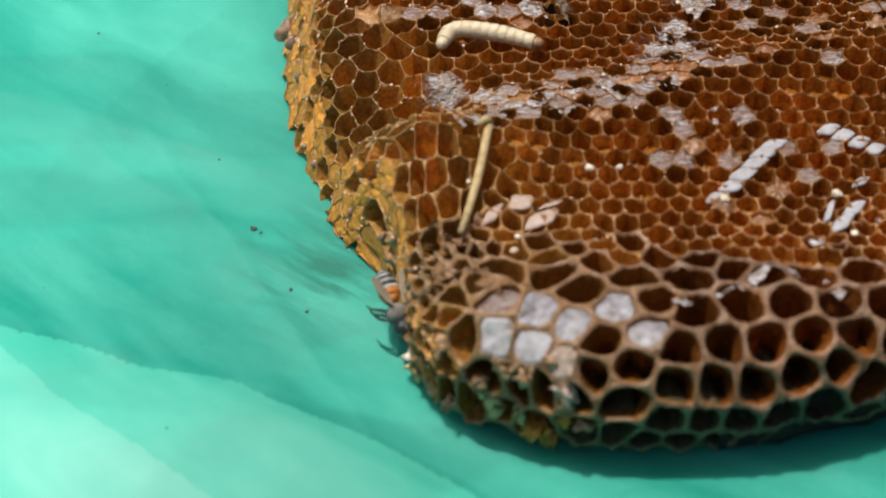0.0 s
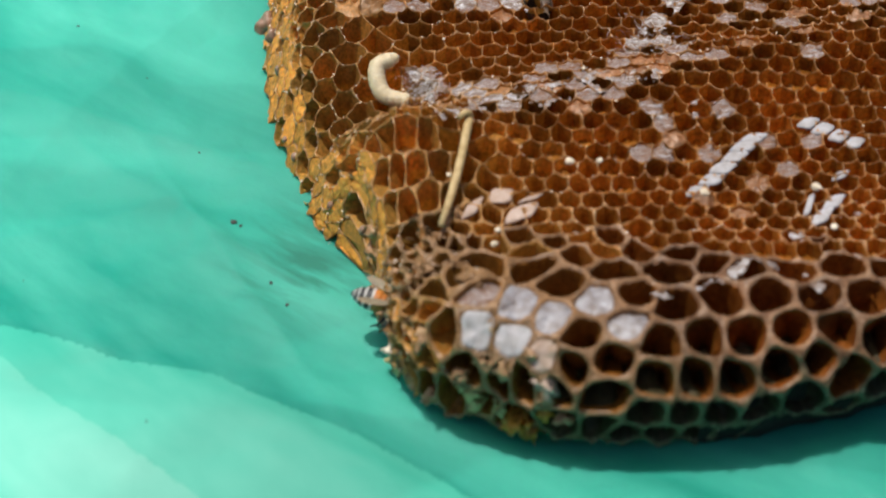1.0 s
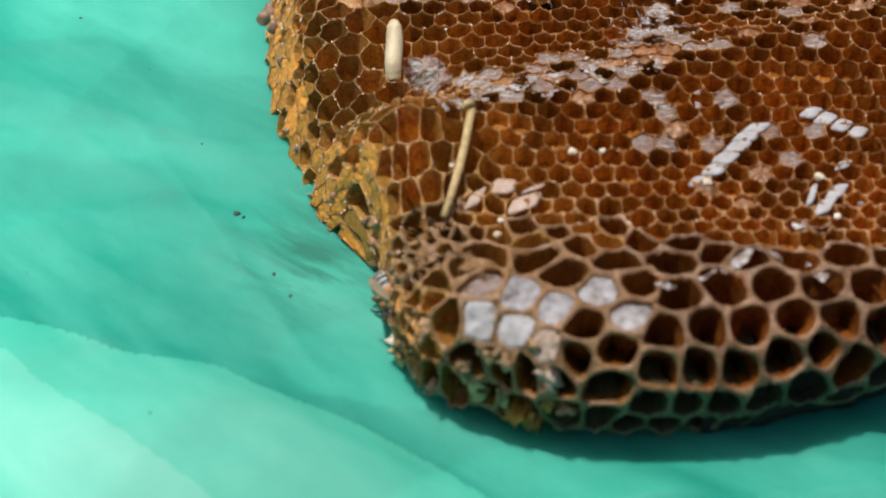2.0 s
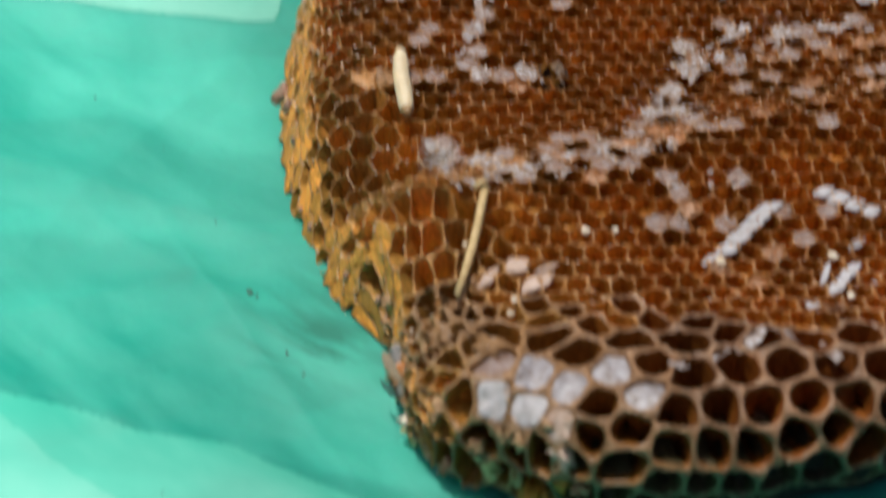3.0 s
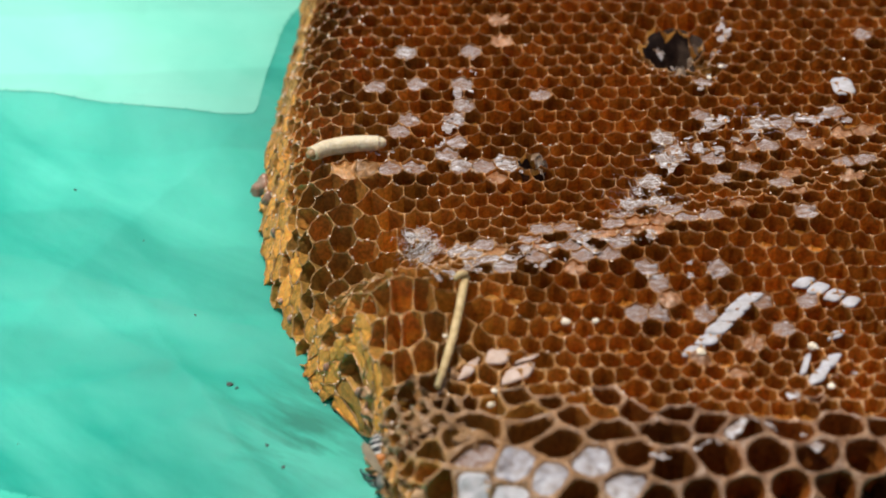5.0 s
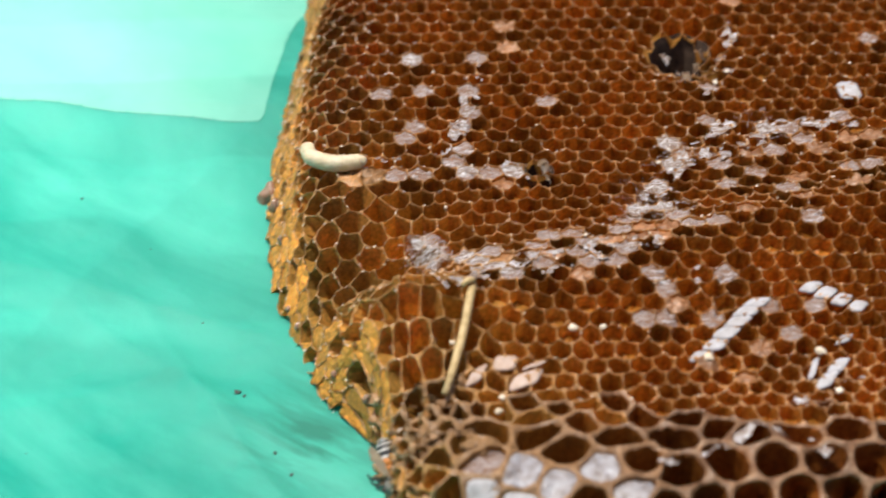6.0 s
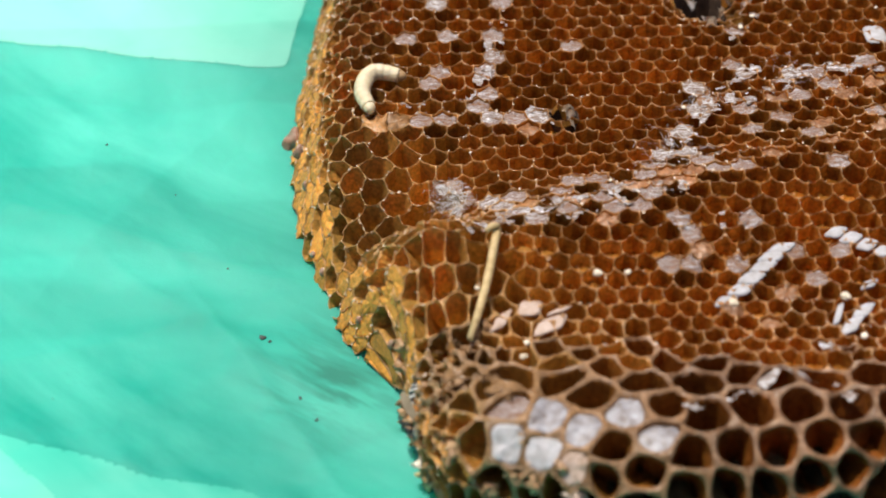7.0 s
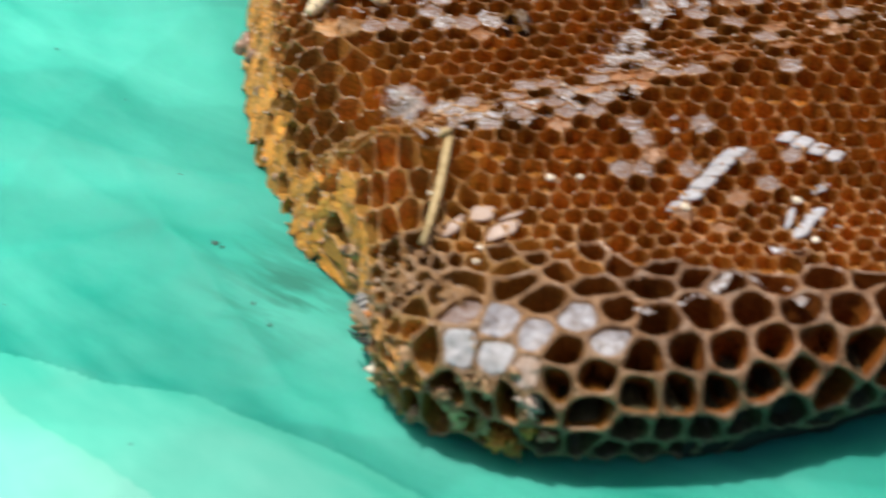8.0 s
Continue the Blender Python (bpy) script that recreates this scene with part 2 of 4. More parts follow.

★ ★ ★

Output a faithful copy of the data, with each picture left out.

0.0 s
1.0 s
2.0 s
3.0 s
5.0 s
6.0 s
7.0 s
8.0 s
Continue the Blender Python (bpy) script that recreates this scene with part 2 of 4. More parts follow.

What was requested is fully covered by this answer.